Фотография Underwood & Underwood, N.Y.

ДЖЕЙМС Г. БЛЕЙН

Лучшая история мистера Блейна, если можно выбрать одну из стольких превосходных, была, на мой взгляд, следующей:

В дни рабства и «подземных железных дорог» на берегах реки Огайо близ Галлиполиса жил известный демократ по имени судья Френч, который сказал некоторым друзьям движения противников рабства, что хотел бы, чтобы они привели в его офис первого же беглого негра, который переправится через реку, направляясь на север по «подземке». Он не мог понять, почему они хотят бежать. Это было сделано, и состоялся следующий разговор:

Судья: «Итак, вы сбежали из Кентукки. Хозяин, полагаю, был плох?»

Раб: «О нет, судья; очень хороший, добрый хозяин».

Судья: «Он заставлял вас слишком много работать?»

Раб: «Нет, сэр, я отроду себя не перетруждал».

Судья, нерешительно: «Он давал вам недостаточно еды?»

Раб: «Недостаточно еды в Кентукки? О господи, еды было вдоволь».

Судья: «Он плохо вас одевал?»

Раб: «Одежда для меня была достаточно хорошей, судья».

Судья: «У вас не было удобного жилья?»

Раб: «О господи, плакать хочется, когда вспомню мою милую хижину там, в старом Кентукки».

Судья, после паузы: «У вас был хороший, добрый хозяин, вас не перегружали работой, было вдоволь еды, хорошая одежда, отличный дом. Ума не приложу, какого чёрта вам понадобилось бежать».

Раб: «Ну, судья, я оставил это местечко свободным. Можете отправляться прямо туда и занять его».

Судья прозрел.

"Freedom has a thousand charms to show,

That slaves, howe'er contented, never know."

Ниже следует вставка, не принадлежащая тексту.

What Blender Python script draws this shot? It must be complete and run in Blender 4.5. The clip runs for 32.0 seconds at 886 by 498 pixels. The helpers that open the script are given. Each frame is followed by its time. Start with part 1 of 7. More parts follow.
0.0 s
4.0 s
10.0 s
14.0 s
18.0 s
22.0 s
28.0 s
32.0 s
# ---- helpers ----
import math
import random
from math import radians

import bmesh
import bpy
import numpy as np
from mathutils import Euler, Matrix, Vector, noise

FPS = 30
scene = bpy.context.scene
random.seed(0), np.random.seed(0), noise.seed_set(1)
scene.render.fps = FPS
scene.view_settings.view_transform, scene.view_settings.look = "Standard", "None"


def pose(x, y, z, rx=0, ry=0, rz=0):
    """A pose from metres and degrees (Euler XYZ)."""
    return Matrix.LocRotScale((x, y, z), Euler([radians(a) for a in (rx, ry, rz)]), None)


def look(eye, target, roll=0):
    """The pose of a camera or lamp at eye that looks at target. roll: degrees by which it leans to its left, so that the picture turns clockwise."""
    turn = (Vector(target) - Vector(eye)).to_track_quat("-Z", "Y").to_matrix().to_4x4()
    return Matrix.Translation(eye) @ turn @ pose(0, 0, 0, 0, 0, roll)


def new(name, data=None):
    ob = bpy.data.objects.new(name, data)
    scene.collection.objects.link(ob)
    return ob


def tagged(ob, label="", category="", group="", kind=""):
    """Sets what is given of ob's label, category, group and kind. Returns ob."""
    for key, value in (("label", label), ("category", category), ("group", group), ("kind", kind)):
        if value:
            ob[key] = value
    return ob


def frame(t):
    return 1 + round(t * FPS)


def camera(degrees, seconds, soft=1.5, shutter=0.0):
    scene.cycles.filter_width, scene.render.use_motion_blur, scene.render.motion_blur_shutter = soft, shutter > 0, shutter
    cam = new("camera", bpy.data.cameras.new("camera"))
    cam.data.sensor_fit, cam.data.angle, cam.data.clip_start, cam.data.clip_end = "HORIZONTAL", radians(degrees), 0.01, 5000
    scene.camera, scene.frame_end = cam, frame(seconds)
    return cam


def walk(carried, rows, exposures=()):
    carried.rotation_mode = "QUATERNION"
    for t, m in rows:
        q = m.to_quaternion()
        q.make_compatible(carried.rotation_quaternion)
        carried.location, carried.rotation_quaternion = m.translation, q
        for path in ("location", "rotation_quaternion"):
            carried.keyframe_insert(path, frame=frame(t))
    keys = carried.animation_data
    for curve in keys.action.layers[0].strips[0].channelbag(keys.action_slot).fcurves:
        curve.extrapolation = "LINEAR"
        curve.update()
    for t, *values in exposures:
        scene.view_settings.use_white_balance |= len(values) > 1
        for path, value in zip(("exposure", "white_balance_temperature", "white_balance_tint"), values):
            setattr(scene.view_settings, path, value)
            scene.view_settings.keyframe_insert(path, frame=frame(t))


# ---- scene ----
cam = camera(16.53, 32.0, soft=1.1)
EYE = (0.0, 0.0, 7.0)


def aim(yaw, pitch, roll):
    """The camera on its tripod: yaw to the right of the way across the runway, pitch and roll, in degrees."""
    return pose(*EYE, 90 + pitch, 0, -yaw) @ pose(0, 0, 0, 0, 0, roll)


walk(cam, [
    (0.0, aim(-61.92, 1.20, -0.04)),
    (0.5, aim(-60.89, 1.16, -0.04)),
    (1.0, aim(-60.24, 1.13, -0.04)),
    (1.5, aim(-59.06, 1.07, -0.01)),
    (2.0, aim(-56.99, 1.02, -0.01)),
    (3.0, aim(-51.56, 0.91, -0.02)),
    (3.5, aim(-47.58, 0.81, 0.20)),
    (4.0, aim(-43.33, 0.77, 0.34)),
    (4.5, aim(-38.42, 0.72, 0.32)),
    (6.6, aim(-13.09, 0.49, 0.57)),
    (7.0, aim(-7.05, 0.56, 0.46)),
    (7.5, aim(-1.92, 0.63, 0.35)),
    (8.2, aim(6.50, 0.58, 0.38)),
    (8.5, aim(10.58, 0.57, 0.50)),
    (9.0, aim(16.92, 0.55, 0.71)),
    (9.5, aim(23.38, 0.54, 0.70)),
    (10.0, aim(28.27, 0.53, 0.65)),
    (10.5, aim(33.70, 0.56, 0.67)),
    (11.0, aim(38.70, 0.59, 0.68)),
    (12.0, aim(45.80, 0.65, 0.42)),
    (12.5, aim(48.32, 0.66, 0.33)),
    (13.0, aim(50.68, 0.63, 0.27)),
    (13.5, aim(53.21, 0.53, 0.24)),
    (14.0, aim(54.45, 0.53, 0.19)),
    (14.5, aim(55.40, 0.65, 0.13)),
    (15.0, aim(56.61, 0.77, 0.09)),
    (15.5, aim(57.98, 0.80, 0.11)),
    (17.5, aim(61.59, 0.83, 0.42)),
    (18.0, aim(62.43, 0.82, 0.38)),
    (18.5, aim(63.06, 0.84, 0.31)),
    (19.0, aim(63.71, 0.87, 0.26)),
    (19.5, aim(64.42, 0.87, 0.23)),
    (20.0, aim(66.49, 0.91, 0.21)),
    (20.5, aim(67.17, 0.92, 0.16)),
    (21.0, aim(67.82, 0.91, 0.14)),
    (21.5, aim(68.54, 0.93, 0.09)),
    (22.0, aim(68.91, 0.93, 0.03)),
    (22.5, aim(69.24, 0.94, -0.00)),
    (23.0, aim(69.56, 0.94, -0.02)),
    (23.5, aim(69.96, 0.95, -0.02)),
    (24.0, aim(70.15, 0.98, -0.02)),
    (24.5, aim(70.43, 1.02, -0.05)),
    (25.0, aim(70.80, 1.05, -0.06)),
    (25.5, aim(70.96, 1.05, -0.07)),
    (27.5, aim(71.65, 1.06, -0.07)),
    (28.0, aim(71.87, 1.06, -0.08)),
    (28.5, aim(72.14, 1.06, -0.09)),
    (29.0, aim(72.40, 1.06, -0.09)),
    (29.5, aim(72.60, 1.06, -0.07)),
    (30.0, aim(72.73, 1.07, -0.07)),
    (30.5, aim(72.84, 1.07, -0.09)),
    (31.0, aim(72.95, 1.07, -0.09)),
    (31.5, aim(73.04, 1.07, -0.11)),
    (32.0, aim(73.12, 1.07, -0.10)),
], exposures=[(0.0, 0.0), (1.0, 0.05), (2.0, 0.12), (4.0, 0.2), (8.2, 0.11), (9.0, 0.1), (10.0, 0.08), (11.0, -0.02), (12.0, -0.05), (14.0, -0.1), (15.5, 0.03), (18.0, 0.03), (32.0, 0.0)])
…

Тот факт, что цветные люди в таком количестве рисковали всем ради свободы, служит наилучшим доказательством того, что они будут неуклонно приближаться к полному статусу граждан в Республике и в конце концов обретут его.

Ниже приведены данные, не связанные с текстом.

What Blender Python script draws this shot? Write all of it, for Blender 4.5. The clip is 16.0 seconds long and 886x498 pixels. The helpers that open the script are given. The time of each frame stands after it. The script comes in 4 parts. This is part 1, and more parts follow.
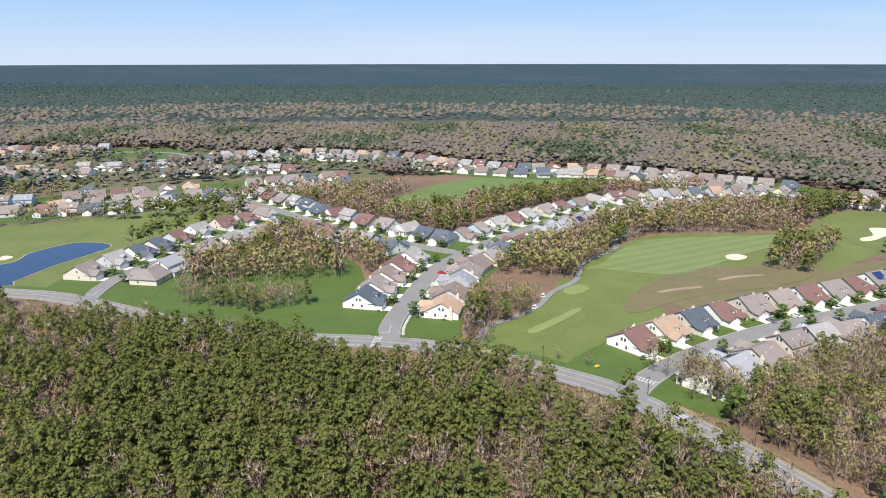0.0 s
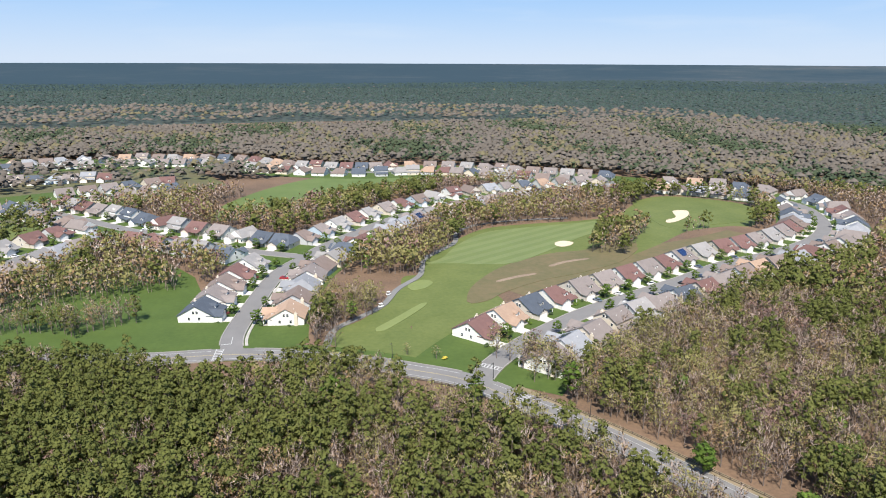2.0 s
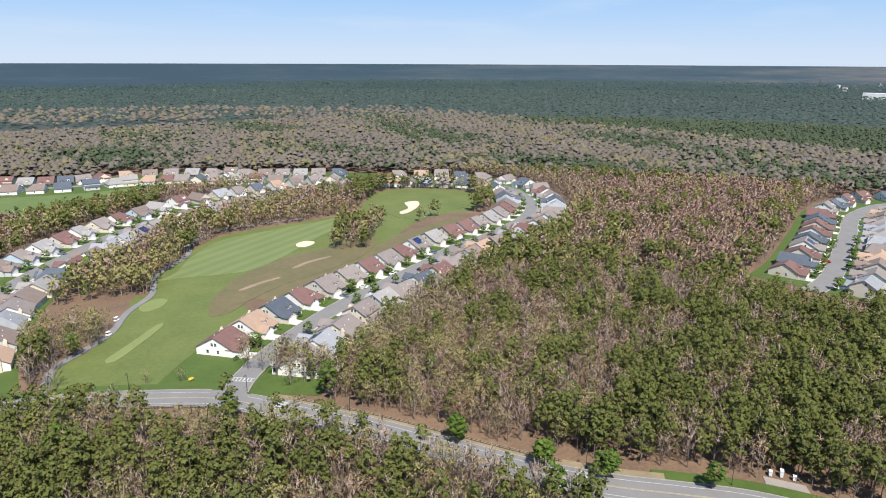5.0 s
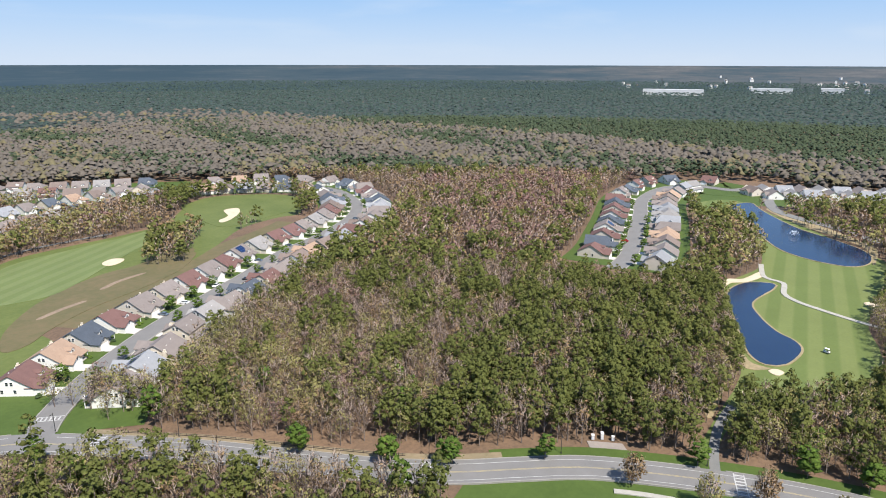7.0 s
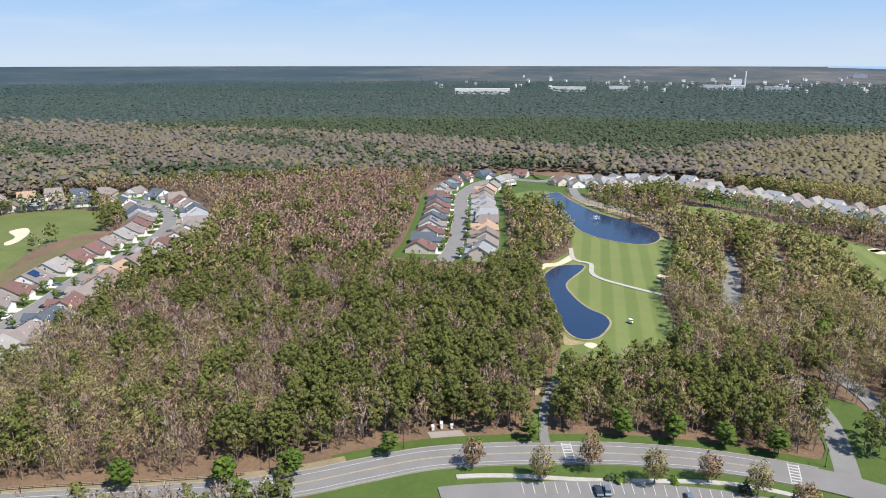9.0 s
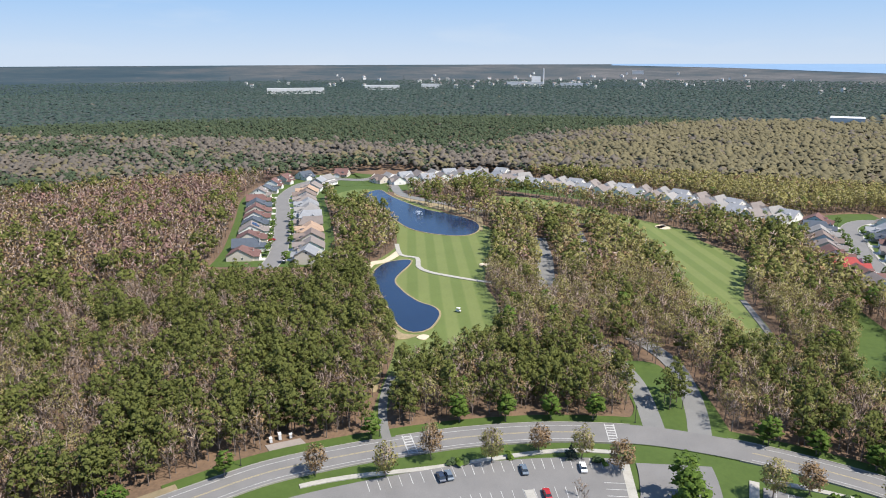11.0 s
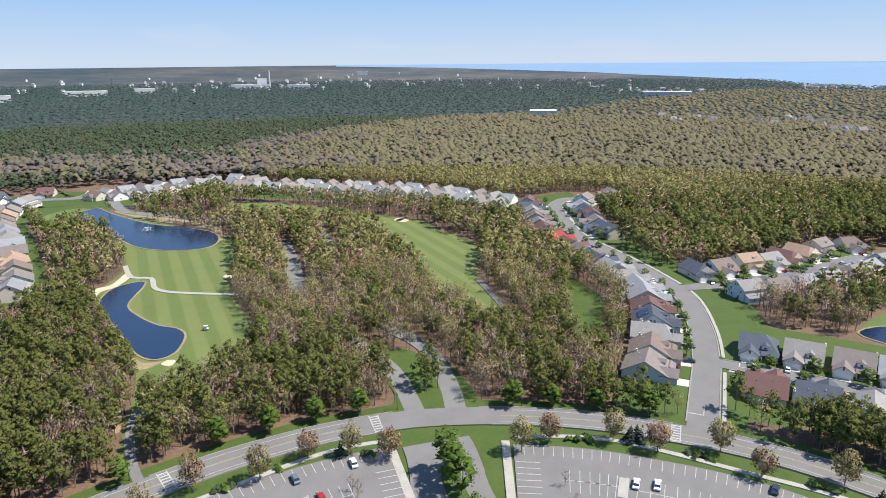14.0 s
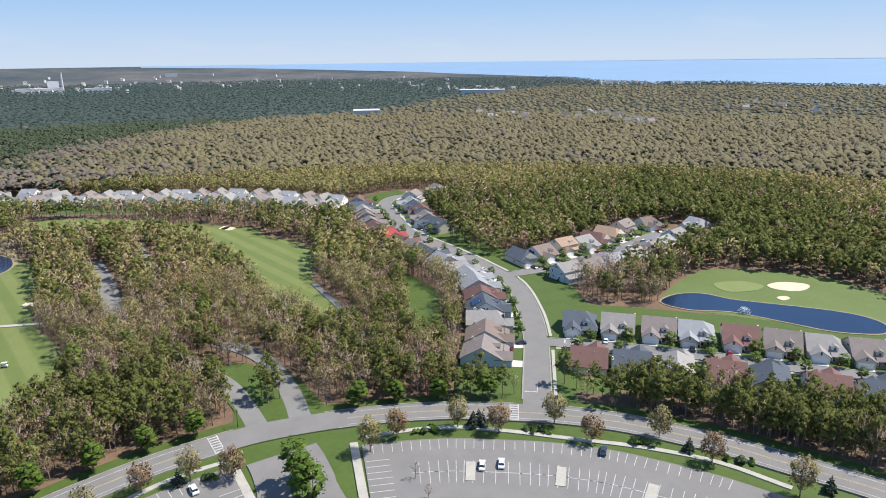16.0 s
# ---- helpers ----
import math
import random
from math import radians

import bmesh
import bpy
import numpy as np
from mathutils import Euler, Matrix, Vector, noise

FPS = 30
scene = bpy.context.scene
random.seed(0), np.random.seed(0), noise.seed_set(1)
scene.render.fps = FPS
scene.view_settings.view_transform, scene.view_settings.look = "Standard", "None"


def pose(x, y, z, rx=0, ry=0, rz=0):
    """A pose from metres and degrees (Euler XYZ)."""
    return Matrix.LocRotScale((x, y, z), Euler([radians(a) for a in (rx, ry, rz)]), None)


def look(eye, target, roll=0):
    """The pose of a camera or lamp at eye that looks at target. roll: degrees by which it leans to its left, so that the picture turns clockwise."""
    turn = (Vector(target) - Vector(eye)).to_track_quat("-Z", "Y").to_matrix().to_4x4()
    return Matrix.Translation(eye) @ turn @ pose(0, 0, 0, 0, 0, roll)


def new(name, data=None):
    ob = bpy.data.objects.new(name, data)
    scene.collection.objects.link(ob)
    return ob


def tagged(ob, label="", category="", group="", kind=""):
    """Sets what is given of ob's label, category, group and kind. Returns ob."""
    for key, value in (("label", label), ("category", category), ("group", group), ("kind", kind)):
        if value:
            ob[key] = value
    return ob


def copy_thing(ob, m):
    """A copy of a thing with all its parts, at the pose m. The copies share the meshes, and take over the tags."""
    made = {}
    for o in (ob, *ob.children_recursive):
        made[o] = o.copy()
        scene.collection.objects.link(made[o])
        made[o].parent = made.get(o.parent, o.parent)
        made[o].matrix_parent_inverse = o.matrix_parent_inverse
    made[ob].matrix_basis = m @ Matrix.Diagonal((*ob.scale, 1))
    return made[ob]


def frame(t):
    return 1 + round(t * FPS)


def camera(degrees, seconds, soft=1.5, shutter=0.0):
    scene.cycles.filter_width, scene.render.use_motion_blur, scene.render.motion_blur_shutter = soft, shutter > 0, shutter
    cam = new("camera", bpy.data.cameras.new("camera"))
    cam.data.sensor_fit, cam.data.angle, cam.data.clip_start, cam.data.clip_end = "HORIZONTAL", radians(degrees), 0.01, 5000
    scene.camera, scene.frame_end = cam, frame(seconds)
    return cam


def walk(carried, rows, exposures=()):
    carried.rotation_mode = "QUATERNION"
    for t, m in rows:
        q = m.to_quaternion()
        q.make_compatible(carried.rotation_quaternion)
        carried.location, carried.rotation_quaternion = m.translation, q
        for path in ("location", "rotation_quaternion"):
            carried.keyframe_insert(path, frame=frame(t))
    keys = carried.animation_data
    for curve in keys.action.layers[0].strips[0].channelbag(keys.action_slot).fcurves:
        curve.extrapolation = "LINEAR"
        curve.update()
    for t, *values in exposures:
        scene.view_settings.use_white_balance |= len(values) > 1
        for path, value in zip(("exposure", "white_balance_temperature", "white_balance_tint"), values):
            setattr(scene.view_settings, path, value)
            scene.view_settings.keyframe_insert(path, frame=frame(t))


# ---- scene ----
cam = camera(67.37, 16.0, soft=1.0)
H = 108.0
PATH = [
    (0.0, pose(0, 0, H, 74.12, 0.06, 0.00)),
    (0.5, pose(0, 0, H, 74.11, -0.03, -3.35)),
    (1.0, pose(0, 0, H, 74.10, -0.10, -6.87)),
    (1.5, pose(0, 0, H, 74.09, -0.16, -10.42)),
    (2.0, pose(0, 0, H, 74.09, -0.21, -13.95)),
    (2.5, pose(0, 0, H, 74.10, -0.24, -17.56)),
    (3.0, pose(0, 0, H, 74.12, -0.26, -21.35)),
    (3.5, pose(0, 0, H, 74.13, -0.26, -25.19)),
    (4.0, pose(0, 0, H, 74.13, -0.25, -29.06)),
    (6.5, pose(0, 0, H, 74.17, -0.13, -48.26)),
    (7.0, pose(0, 0, H, 74.20, -0.09, -52.08)),
    (7.5, pose(0, 0, H, 74.24, -0.08, -55.90)),
    (8.0, pose(0, 0, H, 74.27, -0.06, -59.75)),
    (8.5, pose(0, 0, H, 74.29, -0.03, -63.60)),
    (9.0, pose(0, 0, H, 74.28, 0.01, -67.41)),
    (11.5, pose(0, 0, H, 74.15, 0.22, -86.66)),
    (12.0, pose(0, 0, H, 74.15, 0.27, -90.39)),
    (12.5, pose(0, 0, H, 74.15, 0.32, -94.15)),
    (13.0, pose(0, 0, H, 74.16, 0.38, -97.90)),
    (13.5, pose(0, 0, H, 74.16, 0.44, -101.68)),
    (14.0, pose(0, 0, H, 74.15, 0.49, -105.42)),
    (14.5, pose(0, 0, H, 74.11, 0.55, -109.14)),
    (15.0, pose(0, 0, H, 74.07, 0.60, -112.87)),
    (15.5, pose(0, 0, H, 74.02, 0.65, -116.59)),
    (16.0, pose(0, 0, H, 73.99, 0.71, -120.30)),
]
walk(cam, PATH, [(0.0, 0.80, 6480, 10), (4.0, 0.78, 6480, 10), (9.0, 0.73, 6480, 10), (16.0, 0.70, 6480, 10)])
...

Я никогда не видел мистера Блейна столь счастливым, как во время его пребывания у нас в Клуни. Он снова стал мальчишкой, и мы были дружной, веселой компанией. Он никогда раньше не рыбачил с мушкой. Я взял его с собой на лох Лагган, и поначалу у него получалось неуклюже, как у всех новичков, но он быстро уловил нужный ритм. Я никогда не забуду его первую добычу:

— Друг мой, вы открыли для меня новое жизненное удовольствие. В Майне сотни рыболовных озер, и в будущем свои отпуски я буду проводить там, занимаясь ловлей форели.

В Клуни в июне не бывает ночи, и мы танцевали на лужайке при светлых сумерках до поздна. Миссис Блейн, мисс Додж, мистер Блейн и другие гости пытались танцевать шотландский рил и улюлюкали, как горцы. Те две недели мы были веселыми гуляками. Однажды вечером впоследствии за обедом в нашем доме в Нью-Йорке, состоявшем главным образом из наших гостей по Клуни, мистер Блейн сказал собравшимся, что именно в Клуни он узнал, что такое настоящий отпуск. «Это когда самые сущие пустяки становятся самыми серьезными событиями жизни».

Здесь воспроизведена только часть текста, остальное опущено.